Task brief: Repeat the listing that follows, character for character, minus the pictures.
+ + + + + + +
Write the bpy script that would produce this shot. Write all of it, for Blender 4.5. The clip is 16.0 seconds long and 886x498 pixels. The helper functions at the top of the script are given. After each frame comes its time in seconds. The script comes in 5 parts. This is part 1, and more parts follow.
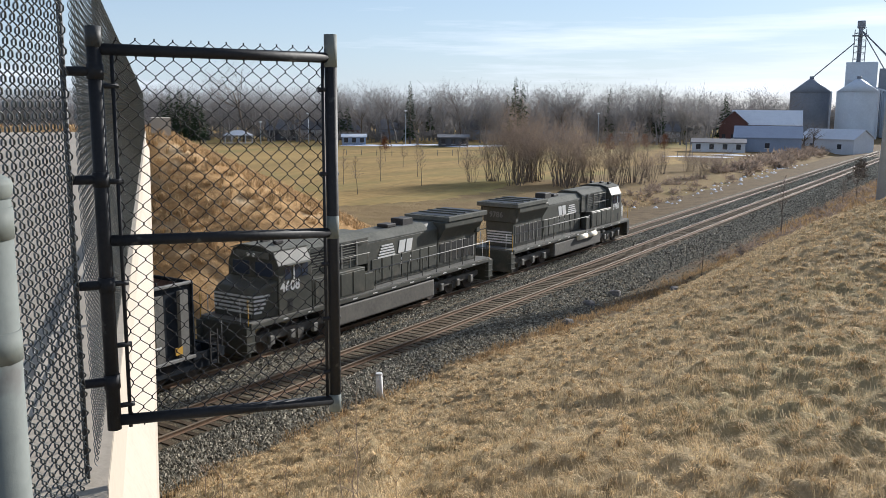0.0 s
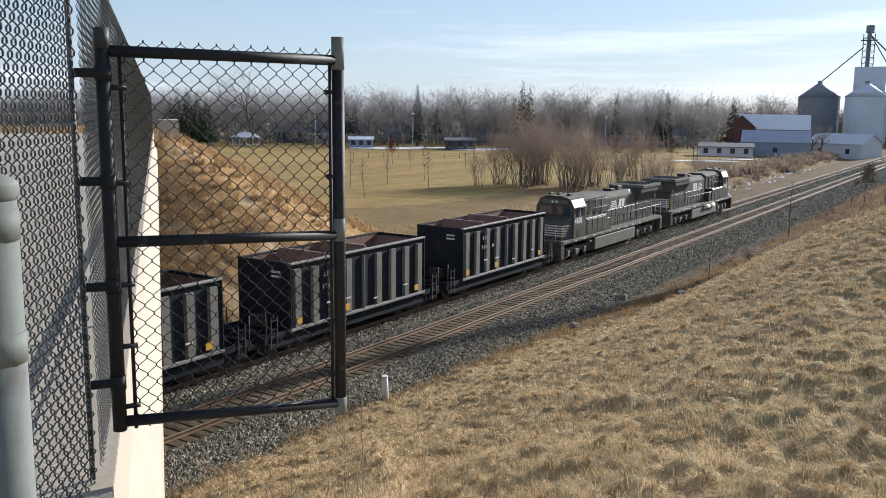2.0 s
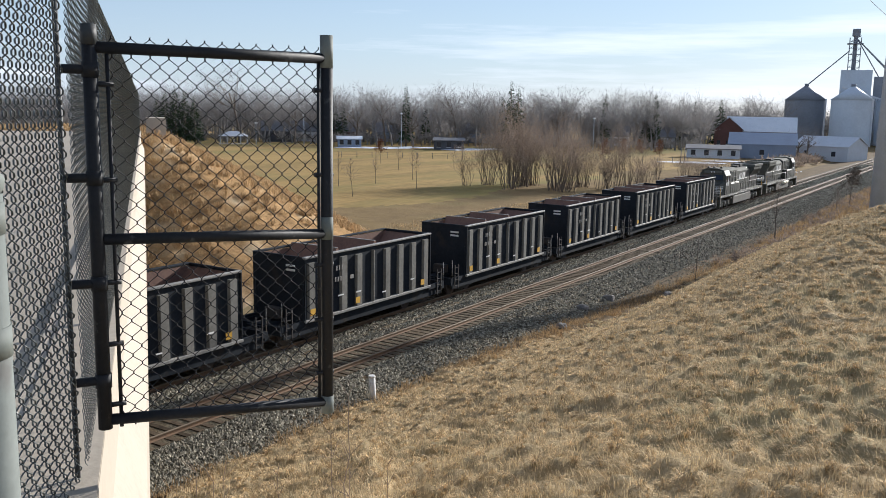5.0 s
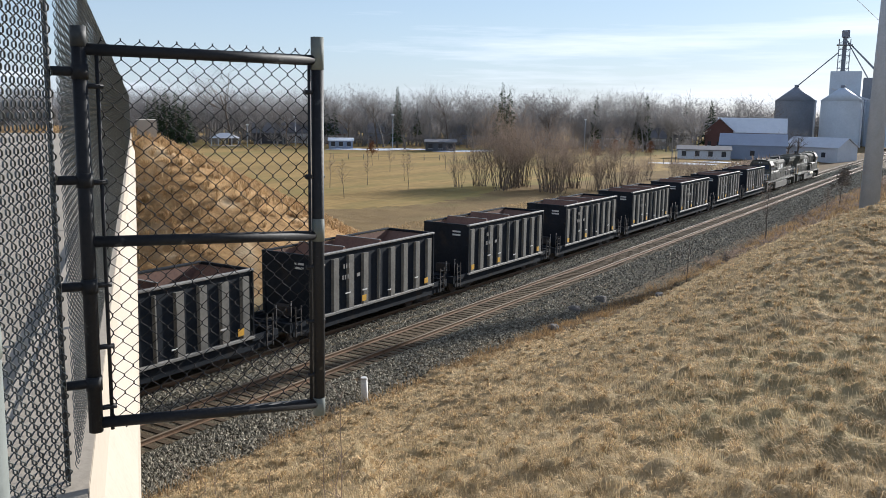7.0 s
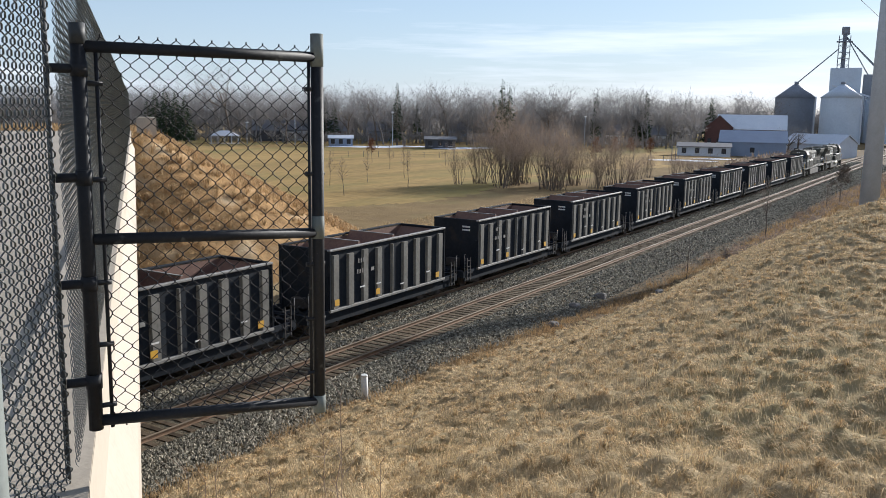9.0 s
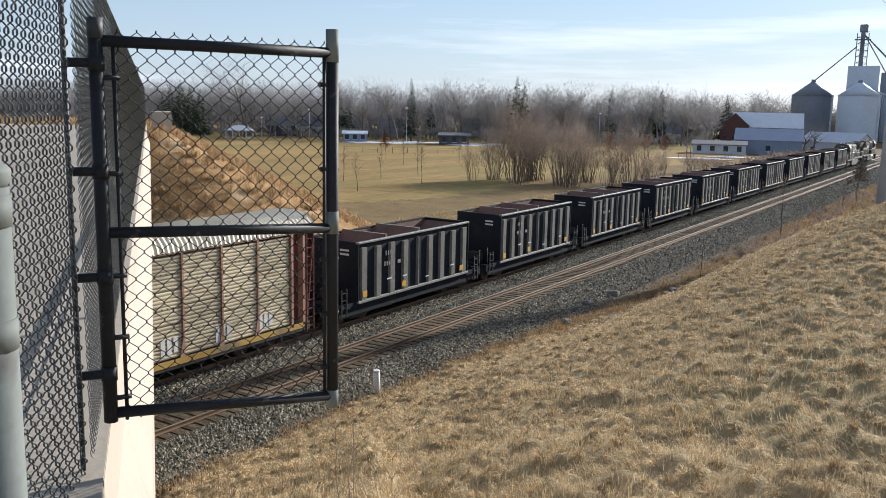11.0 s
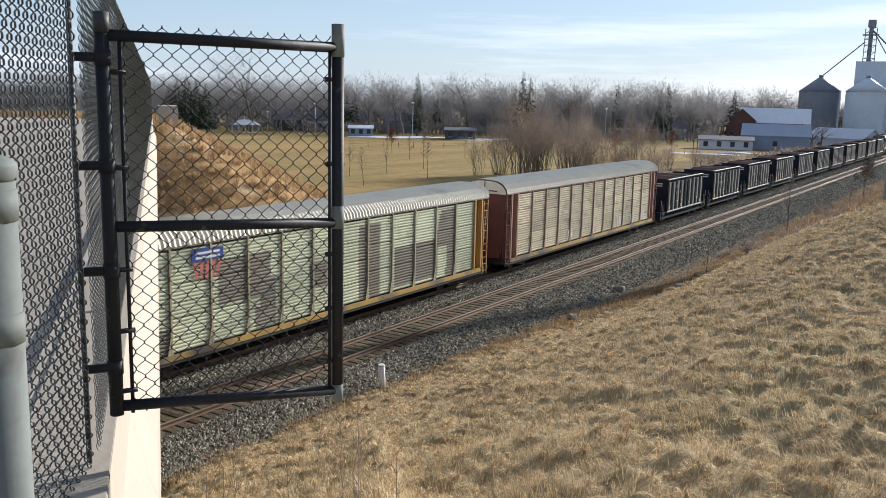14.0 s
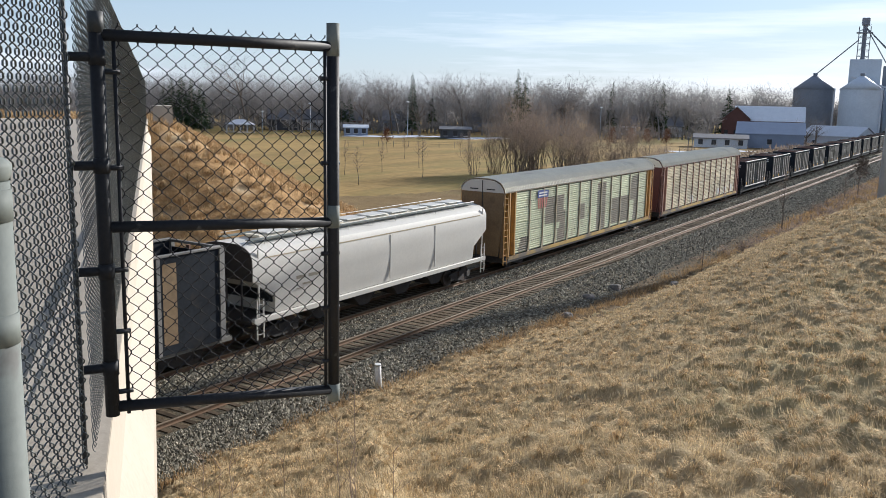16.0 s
+ + + + + + +
Expected output:
Write the bpy script that would produce this shot. Write all of it, for Blender 4.5. The clip is 16.0 seconds long and 886x498 pixels. The helper functions at the top of the script are given. After each frame comes its time in seconds. The script comes in 5 parts. This is part 1, and more parts follow.
0.0 s
2.0 s
5.0 s
7.0 s
9.0 s
11.0 s
14.0 s
16.0 s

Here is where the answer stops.